Menurut tradisi, Gereja seharusnya baru akan membuka catatan tentang Abbé Pierre sampai tahun 2082. Namun, CEF memutuskan untuk membukanya lebih awal kepada para aparat untuk kepentingan penyelidikan, kepada jurnaslis dan peneliti, terutama para pakar independen yang ditugaskan oleh Emmaus – organisasi amal yang didirikan Abbé Pierre – untuk menyelidiki bagaimana dugaan pelecehan yang dilakukan pendirinya tidak dilaporkan selama lebih dari 50 tahun.
Arsip tersebut terdiri dari “berkas yang cukup tipis” dengan “beberapa surat” yang menunjukkan bahwa Kantor Pusat Kardinal pada saat itu “mencatat perilaku” pastor Abbé Pierre, kata kepala CEF Eric de Moulins-Beaufort kepada radio-radio Katolik seperti dilansir RFI Kamis (12/9/2024).
Dokumen-dokumen tersebut menunjukkan bahwa kekhawatiran terhadap perilaku bejat Abbé Pierre sudah muncul sejak tahun 1950-an, ketika “Gereja berusaha membantunya dengan memberlakukan masa perawatan psikiatris di Swiss” dan menugaskan seorang pekerja gereja untuk menemaninya, kata Eric de Moulins-Beaufort dalam siaran radio RCF dan Radio Notre-Dame.
“Tampaknya, Abbé Pierre selalu berhasil memgelak dari masalah ini.

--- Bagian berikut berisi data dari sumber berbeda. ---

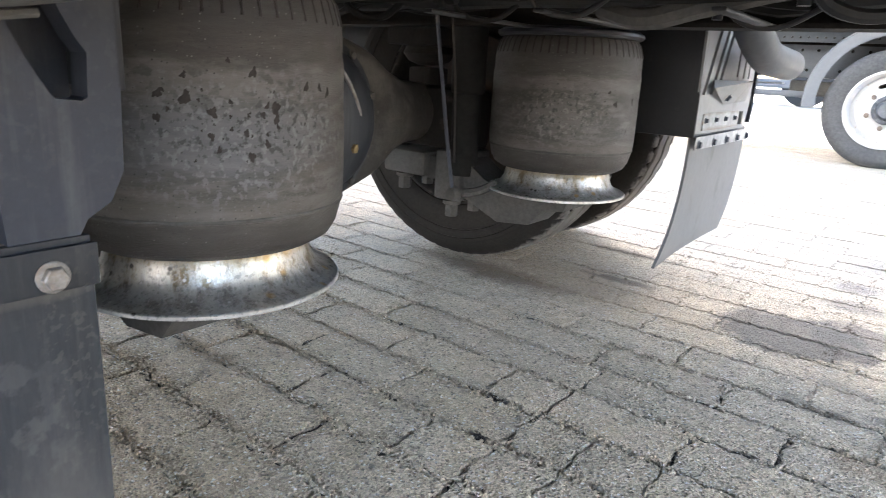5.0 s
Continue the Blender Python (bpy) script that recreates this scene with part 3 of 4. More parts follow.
# cable looms and hoses that hang between the rails
random.seed(5)
for j in range(12):
    y = 2.02 + 0.026 * j
    pts = [(-0.9 + i * 0.11 + random.uniform(-0.03, 0.03), y + random.uniform(-0.014, 0.014), 0.588 + random.uniform(-0.020, 0.018)) for i in range(27)]
    part("hose", tube(bmesh.new(), pts, (0.013, 0.006, 0.010, 0.005)[j % 4], n=8, per=4), (M_CABLE, M_UNDER, M_UNDER, M_SHADEGRIME)[j % 4], truck, "black hose in a sagging loom" if j == 0 else "")
for j in range(7):  # couplings and bends on the loom
    x, y = 0.05 + 0.17 * j + random.uniform(-0.03, 0.03), random.uniform(2.02, 2.28)
    bm = bmesh.new()
    lathe(bm, [(0.0, -0.02), (0.007, -0.02), (0.007, -0.011), (0.011, -0.011), (0.011, 0.0), (0.008, 0.003), (0.008, 0.02), (0.0, 0.02)], (x, y, 0.572), random.choice("xyz"), 12)
    part("hose_coupling", bm, random.choice((M_SHADEGRIME, M_BLACK, M_UNDER)), truck, "small hose coupling" if j == 0 else "")
    part("bent_hose", tube(bmesh.new(), [(x, y, 0.60), (x + 0.02, y + 0.01, 0.555), (x + 0.07, y + 0.03, 0.545), (x + 0.13, y + 0.02, 0.575), (x + 0.2, y, 0.61)], random.choice((0.004, 0.006, 0.008)), n=8, per=6), random.choice((M_CABLE, M_UNDER, M_CABLE)), truck)
for x in (0.22, 0.40, 0.62, 0.86):
    part("cable_clamp", boxes((x, x + 0.018, 2.02, 2.31, 0.546, 0.552), bevel=0.003), M_CABLE, truck)
part("air_line", tube(bmesh.new(), [(0.45, 2.12, 0.56), (0.52, 2.10, 0.545), (0.60, 2.10, 0.562), (0.75, 2.14, 0.60)], 0.014, n=8), M_ARM, truck)

# ---- rear axle ----
AX, AZ = -0.101, 0.374
bm = bmesh.new()
lathe(bm, [(0.0, -0.90), (0.06, -0.90), (0.06, -0.42), (0.066, -0.34), (0.085, -0.25), (0.125, -0.16), (0.155, -0.06), (0.158, 0.06), (0.135, 0.14), (0.095, 0.215), (0.068, 0.29), (0.06, 0.40), (0.06, 0.90), (0.0, 0.90)], (AX, CY, AZ), "y", 40)
for v in bm.verts:  # flat face for the cover
    v.co.x = min(v.co.x, AX + 0.098)
axle = part("rear_axle", bm, M_AXLE, truck, "dust-covered banjo rear axle")
bm = bmesh.new()
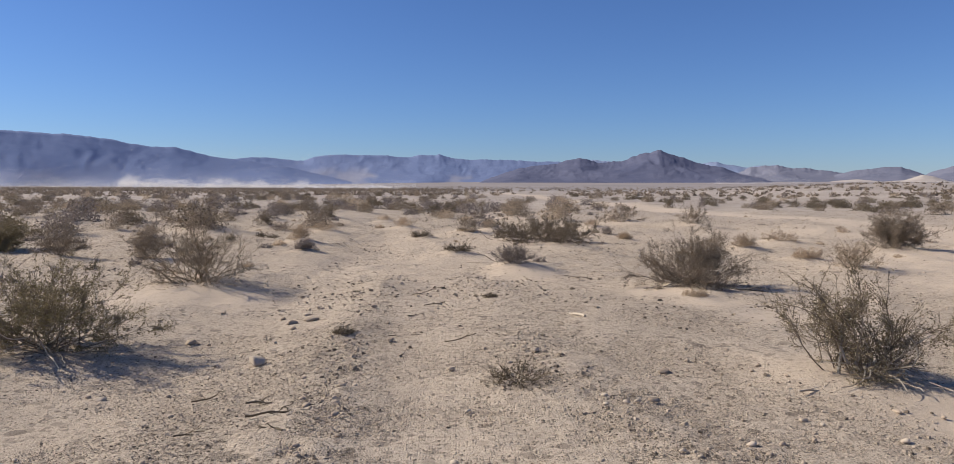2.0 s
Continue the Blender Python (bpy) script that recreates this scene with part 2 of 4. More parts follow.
def layered(x, y, octaves, seed=0):
    total, size = 0, 1.0
    for n in range(octaves):
        total = total + size * smooth_noise(x * 2 ** n, y * 2 ** n, seed + 17 * n)
        size *= 0.5
    return total


def step01(a, b, v):
    k = np.clip((v - a) / (b - a), 0, 1)
    return k * k * (3 - 2 * k)


def near_line(x, y, line):
    """Distance to a polyline on the ground."""
    best = np.full(np.shape(x), 1e9)
    for (ax, ay), (bx, by) in zip(line, line[1:]):
        k = np.clip(((x - ax) * (bx - ax) + (y - ay) * (by - ay)) / ((bx - ax) ** 2 + (by - ay) ** 2), 0, 1)
        best = np.minimum(best, np.hypot(x - ax - k * (bx - ax), y - ay - k * (by - ay)))
    return best


WASH = [(-3.6, 3.5), (-2.9, 6.0), (-2.65, 8.5), (-2.6, 11.8), (-2.5, 15.6), (-2.2, 19.5), (-2.0, 25), (-2.5, 29.5), (-4.7, 41)]
RUT = [(0.1, 3.0), (-0.1, 5.6), (-0.25, 7.5), (-0.3, 9.4), (-0.2, 11.7), (-0.6, 15.0), (-1.5, 19.0)]
BERM_L = [(-1.0, 3.6), (-0.95, 5.7), (-1.05, 7.2), (-1.1, 8.3), (-1.15, 10.5), (-1.0, 13.5)]
STONY = [(2.65, 9.6), (2.6, 7.2), (2.8, 5.8), (3.4, 4.7), (4.3, 4.2)]
BERM_R = [(2.2, 3.4), (1.4, 5.05), (1.26, 6.2), (0.93, 7.25), (0.76, 7.7)]
SAND_ROAD = [(13.5, 9), (15.3, 15.6), (16.8, 21), (19.5, 29), (20, 38), (17.5, 50), (15.5, 70), (15, 95), (14, 216)]


def on_berm(x, y):
    """1 on the crests of the two gravel berms between the wheel lanes."""
    left = np.exp(-(near_line(x, y, BERM_L) / 0.34) ** 2) * (1 - step01(7.5, 10, y))
    return np.maximum(left, np.exp(-(near_line(x, y, BERM_R) / 0.40) ** 2))


def land(x, y):
    """Height of the ground without the small mounds under the shrubs."""
    r = np.hypot(x, y)
    az = np.degrees(np.arctan2(x, y))
    h = 0.05 * layered(x * 0.22, y * 0.22, 3, 3) * step01(3, 12, r)
    h = h + 0.16 * layered(x * 0.055, y * 0.055, 2, 9) * step01(14, 45, r)
    h = h + 0.07 * layered(x * 0.33, y * 0.33, 2, 15) * step01(12, 24, r) * (1 - step01(120, 250, r))
    wash, lane = near_line(x, y, WASH), near_line(x, y, RUT)
    h = h + 0.07 * np.maximum(0, layered(x * 0.55, y * 0.55, 2, 44)) * step01(11, 17, r) * (1 - step01(45, 80, r)) * (1 - np.exp(-(wash / 1.6) ** 4))
    h = h - 0.10 * np.exp(-(wash / 1.0) ** 2) + 0.05 * np.exp(-((wash - 1.35) / 0.35) ** 2) * smooth_noise(x * 0.8, y * 0.5, 90)
    h = h - 0.030 * np.exp(-(lane / 0.55) ** 2) + 0.006 * np.exp(-((lane - 0.75) / 0.25) ** 2)
    h = h + 0.044 * np.exp(-(near_line(x, y, BERM_L) / 0.42) ** 2) * (0.75 + 0.35 * smooth_noise(x * 1.3, y * 1.3, 91))
    h = h + 0.06 * np.exp(-(near_line(x, y, BERM_R) / 0.42) ** 2) * (0.75 + 0.35 * smooth_noise(x * 1.3, y * 1.3, 92))
    h = h + 0.14 * np.exp(-(((x - 1.6) / 2.6) ** 2 + ((y - 9.5) / 3.5) ** 2))
    road = near_line(x, y, SAND_ROAD)
    h = h - 0.04 * np.exp(-(road / 2.6) ** 2) + 0.015 * np.exp(-((road - 3.2) / 0.5) ** 2) * step01(8, 14, y)
    for off in (0.8, 2.0):
        h = h - 0.022 * np.exp(-((road - off) / 0.2) ** 2) + 0.010 * np.exp(-((road - off - 0.4) / 0.16) ** 2)
    h = h + 3.7 * step01(80, 330, r) * step01(12, 34, az) * (1 - step01(120, 170, np.abs(az)))
    h = h + 24.0 * step01(350, 3600, r) * step01(-25, 6, az)
    return h


# ---- mesh helpers ----
def mesh_of(name, verts, faces, material, smooth=False):
    data = bpy.data.meshes.new(name)
    data.from_pydata(np.asarray(verts).tolist(), [], np.asarray(faces).tolist() if not isinstance(faces, list) else faces)
    data.materials.append(material)
    if smooth:
        data.shade_smooth()
    return data


def piece(name, data, parent=None, label=""):
    ob = new(name, data)
    ob.parent = parent
    return tagged(ob, label)


def part(name, bm, material, parent, label="", smooth=False):
    data = bpy.data.meshes.new(name)
    bm.to_mesh(data)
    bm.free()
    data.materials.append(material)
    if smooth:
        data.shade_smooth()
    return piece(name, data, parent, label)


def float_layer(data, name, values):
    data.attributes.new(name, "FLOAT", "POINT").data.foreach_set("value", np.asarray(values, dtype=np.float32))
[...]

Namun, saya tidak akan mengatakan bahwa gereja tidak melakukan apa pun,” kata de Moulins-Beaufort.
Mengenai seberapa banyak hal yang diketahui oleh kalangan di dalam Gereja, dia mengatakan dia “tidak dapat mengatakan” siapa yang mengetahui apa.

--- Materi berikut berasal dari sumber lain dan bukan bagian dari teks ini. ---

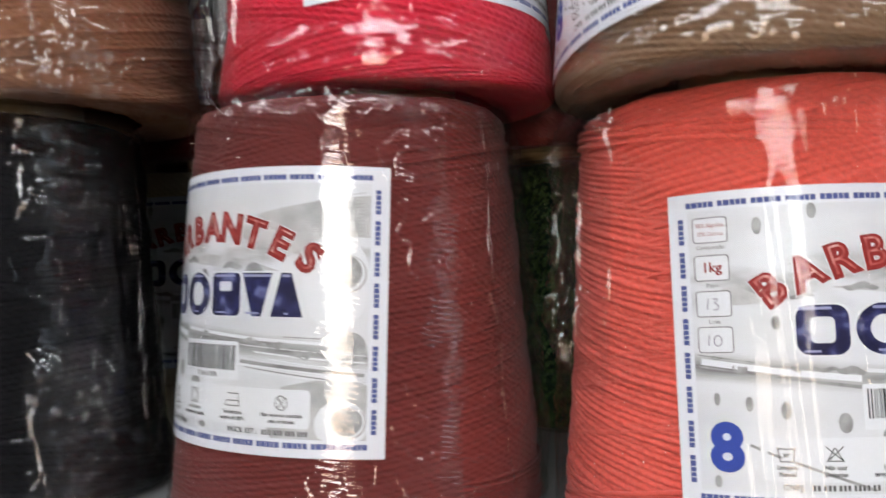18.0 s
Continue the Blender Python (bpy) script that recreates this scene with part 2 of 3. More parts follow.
PHOTO_DARK, photo_nt, photo_b = material("dark_photo_print", (0.25, 0.25, 0.25), 0.5, spec=0.2)
photo_nt.links.new(ramp(photo_nt, noise_tex(photo_nt, 140, 2), [(0.3, (0.20, 0.205, 0.21)), (0.7, (0.44, 0.45, 0.46))]), photo_b.inputs["Base Color"])
PHOTO_MID, mid_nt, mid_b = material("pale_photo_print", (0.5, 0.5, 0.5), 0.5, spec=0.2)
mid_nt.links.new(ramp(mid_nt, noise_tex(mid_nt, 120, 3), [(0.32, (0.40, 0.41, 0.42)), (0.68, (0.60, 0.615, 0.63))]), mid_b.inputs["Base Color"])
PEN_INK = ink("pen_ink", (0.2, 0.2, 0.26))
CARD = ink("core_card", (0.32, 0.22, 0.13))


# ---- mesh tools ----
def part(name, data, mat, parent=None, label=""):
    ob = new(name, data)
    if mat:
        data.materials.clear()
        data.materials.append(mat)
    ob.parent = parent
    return tagged(ob, label)


def grid_mesh(name, co, closed, uv=None, smooth=True):
    """A sheet of quads from an array of rows x columns x 3; closed: the last column joins the first."""
    rows, cols = co.shape[:2]
    r, c = np.meshgrid(np.arange(rows - 1), np.arange(cols if closed else cols - 1), indexing="ij")
    r, c = r.ravel(), c.ravel()
    d = (c + 1) % cols
    quads = np.stack([r * cols + c, r * cols + d, (r + 1) * cols + d, (r + 1) * cols + c], -1)
    me = bpy.data.meshes.new(name)
    me.vertices.add(rows * cols)
    me.vertices.foreach_set("co", co.reshape(-1).astype(np.float32))
    me.loops.add(quads.size)
    me.loops.foreach_set("vertex_index", quads.ravel().astype(np.int32))
    me.polygons.add(len(quads))
    me.polygons.foreach_set("loop_start", np.arange(0, quads.size, 4, dtype=np.int32))
    me.polygons.foreach_set("use_smooth", np.full(len(quads), smooth))
    if uv is not None:
        layer = me.uv_layers.new(name="UVMap")
        wide = uv.reshape(rows * cols, 2)[quads.ravel()].reshape(-1, 4, 2).copy()
        if closed:  # the seam runs on past the full turn
            seam = d == 0
            jump = uv[:, -1] + (uv[:, -1] - uv[:, -2])
            wide[seam, 1], wide[seam, 2] = jump[r[seam]], jump[r[seam] + 1]
        layer.data.foreach_set("uv", wide.ravel().astype(np.float32))
    me.update()
    me.validate()
    return me


def front_turn(cols, half=1.95, share=0.78):
    """Angles once round a cone, close together on the side that faces the aisle."""
    n = int(cols * share)
    return np.r_[np.linspace(-half, half, n), np.linspace(half, 2 * math.pi - half, cols - n + 2)[1:-1]]


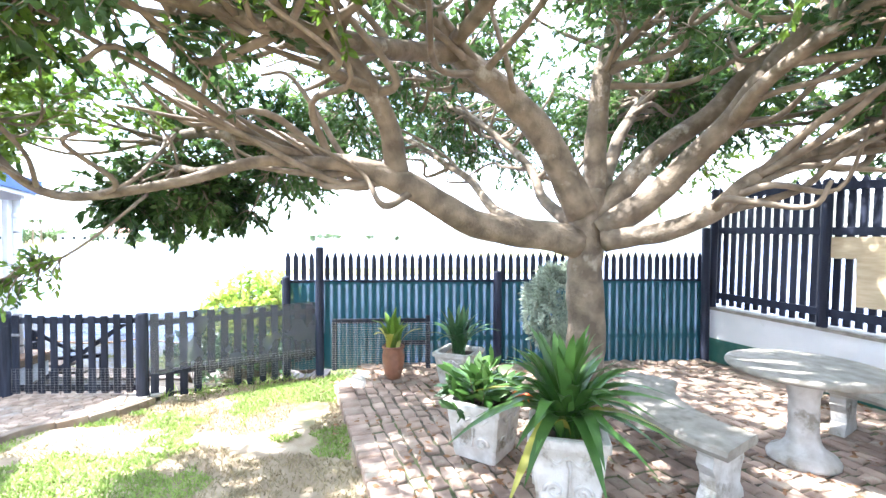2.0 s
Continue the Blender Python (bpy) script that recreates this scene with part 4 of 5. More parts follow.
made = 0
br = bmesh.new()
while made < 850:
    x, y = r_tree.uniform(-4.1, 4.5), r_tree.uniform(-10.6, -2.2)
    if made < 52:                                # the heavy low bough of leaves over the lawn
        u = r_tree.uniform(0, 1)
        x, y = -0.26 + 1.50 * u + r_tree.gauss(0, 0.12), -2.74 - 0.45 * u + r_tree.gauss(0, 0.14)
        c = Vector((x, y, 1.93 + 0.52 * r_tree.random() ** 1.4))
    elif made < 72:                              # bright tuft at the eave side
        x, y = r_tree.gauss(-0.38, 0.20), r_tree.gauss(-1.70, 0.14)
        c = Vector((x, y, 2.46 + r_tree.uniform(-0.1, 0.45)))
    elif made < 94:
        x, y = r_tree.gauss(-0.9, 0.7), r_tree.gauss(-8.9, 0.5)
        c = Vector((x, y, 2.8 + r_tree.uniform(-0.1, 0.6)))
    elif made < 112:                             # high tuft near the gable
        x, y = r_tree.gauss(-1.8, 0.25), r_tree.gauss(-2.55, 0.18)
        c = Vector((x, y, 2.86 + r_tree.uniform(-0.08, 0.35)))
    elif made < 154 and made % 2:
        x, y = r_tree.gauss(-1.0, 0.8), r_tree.gauss(-9.0, 0.6)
        c = Vector((x, y, 2.75 + r_tree.uniform(-0.1, 0.7)))
    elif made < 154:                             # tuft over the lawn near the gable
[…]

“Beberapa uskup pastinya mengetahui sejumlah fakta, tapi fakta yang mana tepatnya?” katanya. “Sebuah penyelidikan historis akan diperlukan untuk mengungkapnya, dan saya sangat mendukung penyelidikan yang baru saja dimulai oleh Emmaus.”
De Moulins-Beaufort menegaskan bahwa Abbé Pierre “tidak hidup dalam kerangka gerejawi”, melainkan bersama dengan Emmaus – yang berarti bahwa organisasi itu yang menyimpan sebagian besar catatan yang masih ada tentang dirinya.
“Hal yang terpenting, melalui inilah kita harus berusaha untuk memahaminya,” kata de Moulins-Beaufort.
Dilahirkan pada tahun 1912, Abbé Pierre sejak lama dipuji-puji sebagai pahlawan di Prancis atas dedikasinya terhadap kaum miskin.
Dia mendirikan komunitas Emmaus pertama untuk membantu para tunawisma di Paris pada tahun 1949. Namanya semakin dikenal masyarakat luas ketika, di musim dingin yang sangat dingin tahun 1954, dia berpidato mengimbau seluruh masyarakat Prancis supaya mengingat kaum papa.
Tahun lalu dia menjadi subyek film biografi penuh sanjungan dalam rangka peringatan 70 tahun pidatonya yang terkenal itu.
Namun pada bulan Juli, Emmaus mengungkap perihal sejumlah tuduhan serangan seksual Abbé Pierre terhadap tujuh wanita kepada media.
Kesaksian-kesaksian lain bermunculan lebih banyak pekan lalu, termasuk tuduhan pemerkosaan dan pencabulan terhadap seorang gadis muda.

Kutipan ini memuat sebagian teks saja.